Custodial Sergeant Narase Samaroo told Supreme Court yesterday Ms Pitt was first brought to the Hamilton Police Station shortly after 3am having been arrested on the scene. At that time, he said her breath smelled of alcohol and her eyes were bloodshot.
He said Ms Pitt requested to speak to a lawyer, selecting Victoria Pearman from a list of attorneys, and asked for her sister to be notified that she had been arrested.
Sgt Samaroo said he told Ms Pitt that a call would be made to her lawyer after she had provided a breath sample, but asked the jailer to try to contact Ms Pearman. When the call went to voicemail, he again demanded a sample of breath.
He explained it is considered best practice not to allow suspects in drunk driving cases to contact a lawyer until after they have given a breath sample, saying suspects sometimes employ delay tactics.
“It's established in policy that the first 30 minutes from the time of arrest for an offence of this nature is the most critical time for the simple reason that alcohol in the blood system begins to be eliminated,” he said.
He said he had made an exception in the case of Ms Pitt in an effort to be “fair and impartial”.
“I told her it was in her best interest to provide a sample of breath for the simple reason that if she provided a sample it would confirm or justify by the result of the test that she was within the legal limit,” he said. “A refusal will leave doubt and constitute an offence.”

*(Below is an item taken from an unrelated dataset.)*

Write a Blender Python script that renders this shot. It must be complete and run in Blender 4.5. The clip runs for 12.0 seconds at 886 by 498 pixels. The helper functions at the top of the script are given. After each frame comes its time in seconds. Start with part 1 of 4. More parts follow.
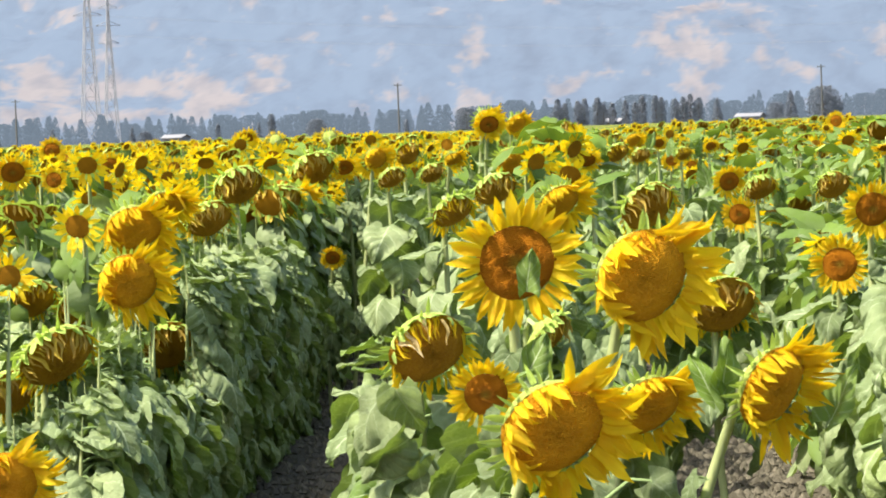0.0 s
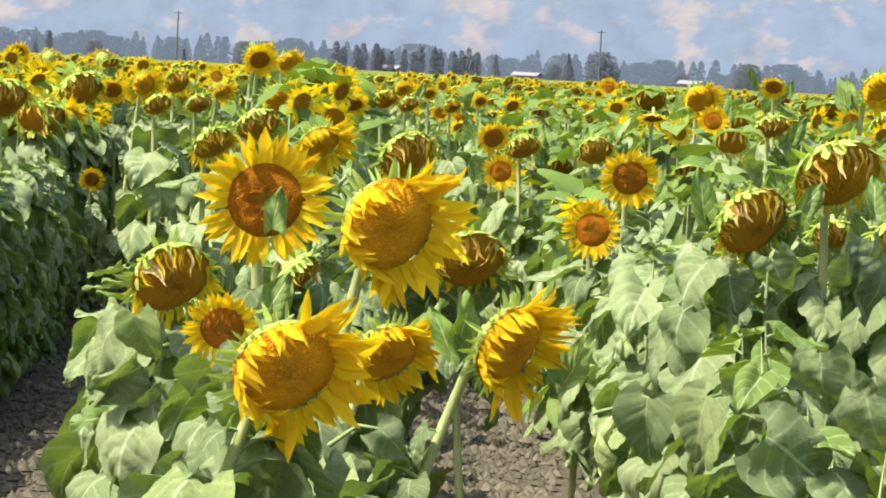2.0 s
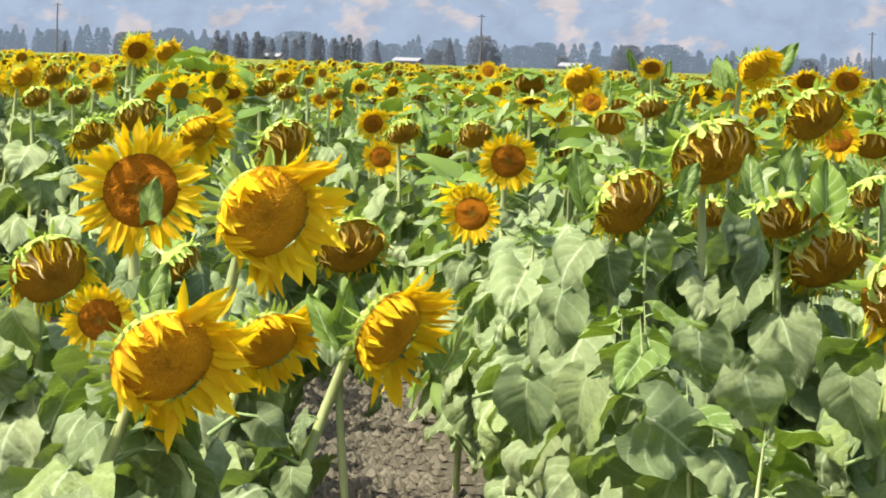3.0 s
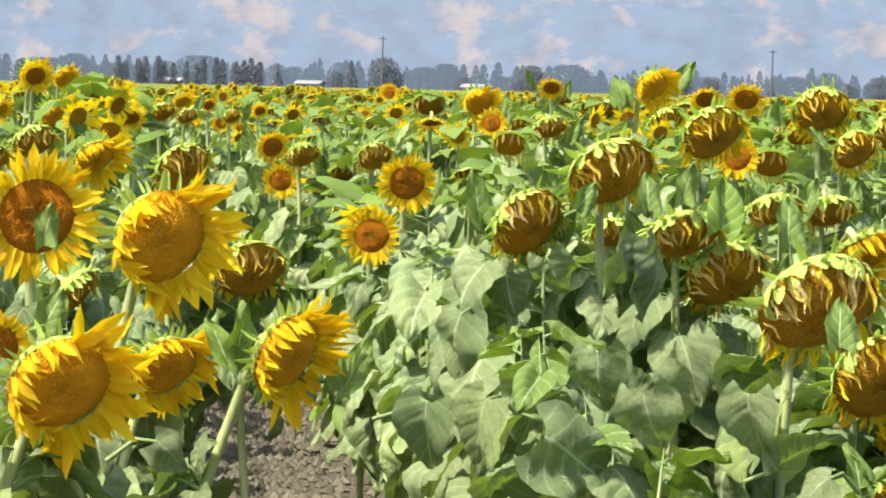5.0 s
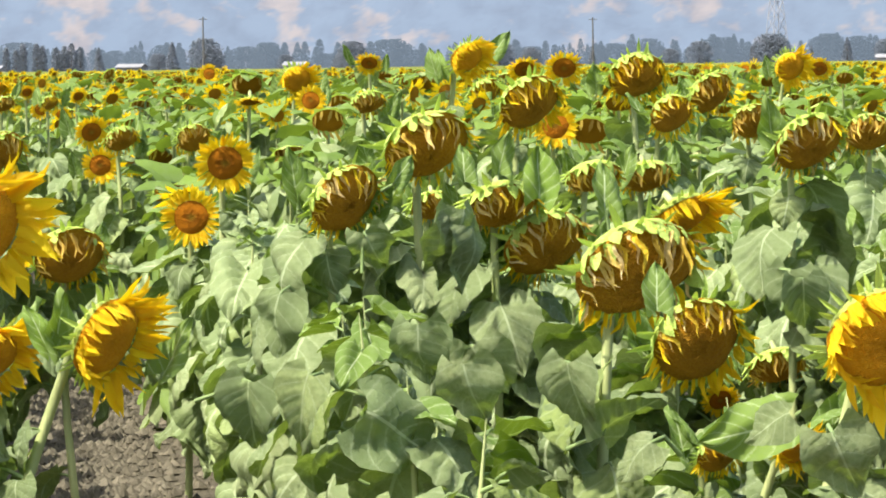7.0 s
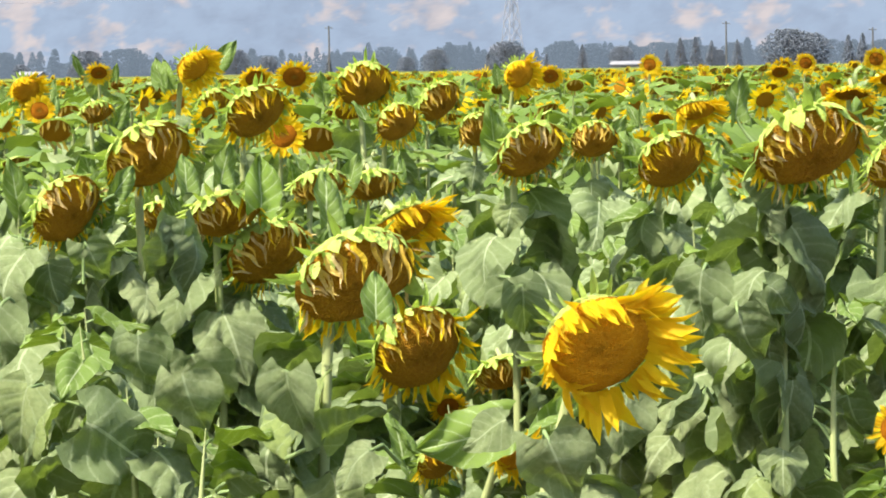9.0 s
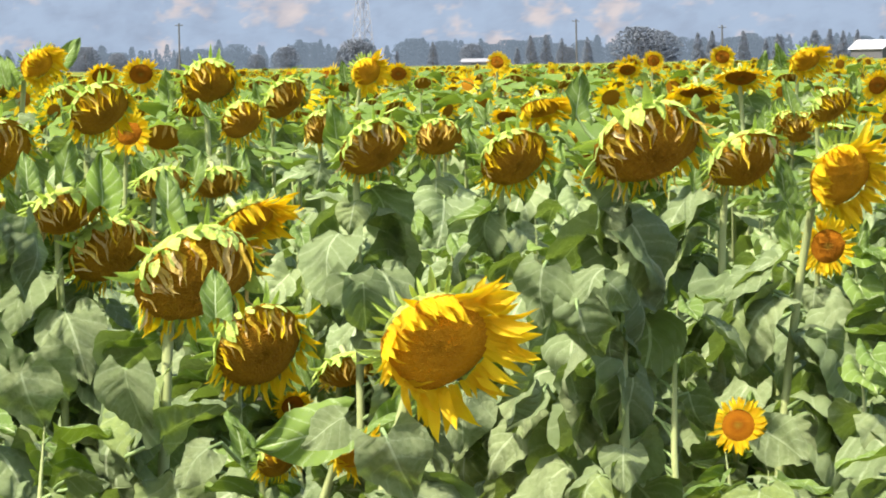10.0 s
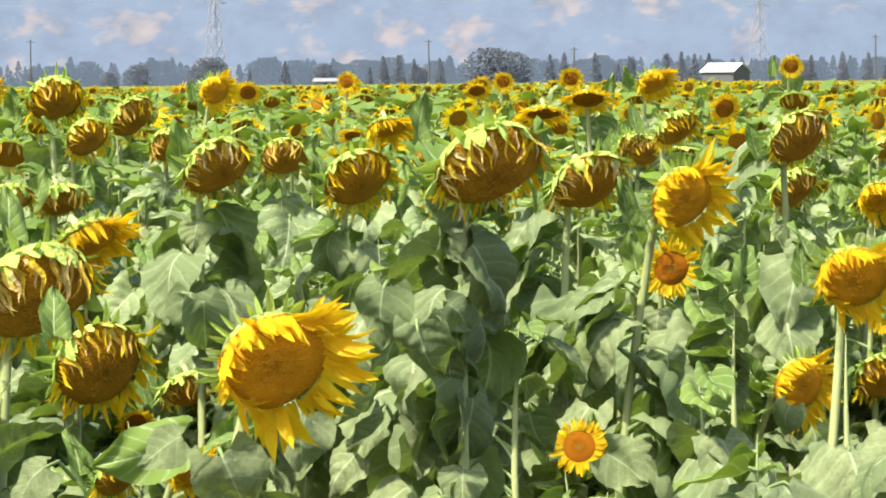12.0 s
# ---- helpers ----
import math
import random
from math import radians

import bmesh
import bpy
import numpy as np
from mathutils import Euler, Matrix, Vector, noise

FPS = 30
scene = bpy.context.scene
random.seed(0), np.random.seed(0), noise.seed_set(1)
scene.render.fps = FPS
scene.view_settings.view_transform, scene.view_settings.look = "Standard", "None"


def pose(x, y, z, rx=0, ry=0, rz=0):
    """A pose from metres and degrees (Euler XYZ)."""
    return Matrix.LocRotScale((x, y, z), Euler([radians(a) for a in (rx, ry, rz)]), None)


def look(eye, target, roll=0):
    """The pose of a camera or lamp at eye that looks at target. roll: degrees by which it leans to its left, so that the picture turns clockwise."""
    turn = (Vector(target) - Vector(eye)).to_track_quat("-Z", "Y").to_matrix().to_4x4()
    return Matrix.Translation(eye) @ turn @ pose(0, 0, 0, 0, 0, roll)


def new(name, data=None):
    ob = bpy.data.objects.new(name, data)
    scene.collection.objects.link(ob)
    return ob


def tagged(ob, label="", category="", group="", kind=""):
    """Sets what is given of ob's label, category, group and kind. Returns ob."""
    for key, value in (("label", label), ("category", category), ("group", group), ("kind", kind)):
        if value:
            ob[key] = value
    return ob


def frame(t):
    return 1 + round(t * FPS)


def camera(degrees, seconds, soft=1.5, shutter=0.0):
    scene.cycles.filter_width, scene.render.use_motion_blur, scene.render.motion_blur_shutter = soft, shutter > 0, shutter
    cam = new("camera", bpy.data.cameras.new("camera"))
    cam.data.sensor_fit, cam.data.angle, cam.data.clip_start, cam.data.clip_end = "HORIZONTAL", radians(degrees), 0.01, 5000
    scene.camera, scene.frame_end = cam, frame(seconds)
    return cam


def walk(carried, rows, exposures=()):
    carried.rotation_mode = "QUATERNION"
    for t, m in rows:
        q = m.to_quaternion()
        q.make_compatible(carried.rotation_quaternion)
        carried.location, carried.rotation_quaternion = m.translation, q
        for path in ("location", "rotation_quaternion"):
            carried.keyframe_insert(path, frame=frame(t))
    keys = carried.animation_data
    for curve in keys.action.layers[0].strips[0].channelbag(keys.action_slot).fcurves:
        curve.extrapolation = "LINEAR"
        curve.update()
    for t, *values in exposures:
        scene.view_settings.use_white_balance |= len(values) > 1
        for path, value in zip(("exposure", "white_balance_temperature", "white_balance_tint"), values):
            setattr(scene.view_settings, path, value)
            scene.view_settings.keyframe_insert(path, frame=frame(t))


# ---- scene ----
# ---- camera: held at eye height, turning with the body, through a long lens ----
cam = camera(12.78, 12.0, soft=1.9)
EYE, ARM = 1.65, 0.65


def turn(yaw, pitch, roll):
    a, b = radians(yaw), radians(pitch)
    eye = Vector((ARM * math.sin(a), ARM * math.cos(a) - ARM, EYE))
    way = Vector((math.sin(a) * math.cos(b), math.cos(a) * math.cos(b), math.sin(b)))
    return look(eye, eye + 10 * way, roll)


walk(cam, [
    (0, turn(-2.050, -1.728, -2.14)),
    (0.5, turn(-1.859, -1.138, -2.01)),
    (1, turn(-1.546, -1.433, 0.45)),
    (1.5, turn(-0.608, -1.987, 1.74)),
    (2, turn(1.373, -2.545, 2.99)),
    (2.5, turn(2.276, -2.718, 2.51)),
    (2.7, turn(2.641, -2.723, 2.22)),
    (4.3, turn(3.859, -2.251, 1.16)),
    (4.5, turn(4.130, -2.268, 1.13)),
    (5, turn(4.428, -2.324, 1.26)),
    (5.5, turn(5.521, -2.311, 0.30)),
    (5.6, turn(5.775, -2.331, -0.15)),
    (6, turn(5.537, -2.286, -0.62)),
    (6.5, turn(6.316, -2.477, -0.51)),
    (7, turn(6.915, -2.665, -0.76)),
    (7.2, turn(7.408, -2.753, -0.76)),
    (8.8, turn(10.212, -2.663, -0.84)),
    (9, turn(10.713, -2.599, -1.04)),
    (9.5, turn(11.732, -2.570, -0.88)),
    (10, turn(12.875, -2.674, -0.99)),
    (10.5, turn(13.625, -2.641, -1.09)),
    (11, turn(13.805, -2.611, -0.52)),
    (11.5, turn(14.128, -2.500, -0.40)),
    (12, turn(15.038, -2.414, -0.48)),
])

# ---- light: late-morning summer sun from behind the left shoulder ----
SUN_EL, SUN_AZ = radians(56), radians(-122)
to_sun = Vector((math.sin(SUN_AZ) * math.cos(SUN_EL), math.cos(SUN_AZ) * math.cos(SUN_EL), math.sin(SUN_EL)))
world = bpy.data.worlds.new("world")
scene.world = world
world.use_nodes = True
wn = world.node_tree.nodes
sky = wn.new("ShaderNodeTexSky")
sky.sky_type, sky.sun_disc = 'NISHITA', False
sky.sun_elevation, sky.sun_rotation = SUN_EL, SUN_AZ
sky.dust_density, sky.air_density = 3.5, 1.0
world.node_tree.links.new(sky.outputs[0], wn["Background"].inputs[0])
wn["Background"].inputs[1].default_value = 0.15
sun = new("sun", bpy.data.lights.new("sun", "SUN"))
sun.data.energy, sun.data.angle, sun.data.color = 4.5, radians(0.53), (1.0, 0.94, 0.82)
sun.matrix_world = look(to_sun * 50, (0, 0, 0))
scene.view_settings.exposure = 1.03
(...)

Sgt Samaroo said Ms Pitt agreed to give a sample and was escorted to the alco-analyser room.
However, as he explained the process, Ms Pitt interrupted him saying: “This is my first time. I'm uncomfortable. I'm not providing a sample.
“I didn't know two glasses of wine could do this to me.”
He said Ms Pitt did not appear to have suffered any physical or mental conditions that would prohibit her providing a sample of breath, describing her as “coherent, rational and intelligent”.
The trial is set to continue this morning.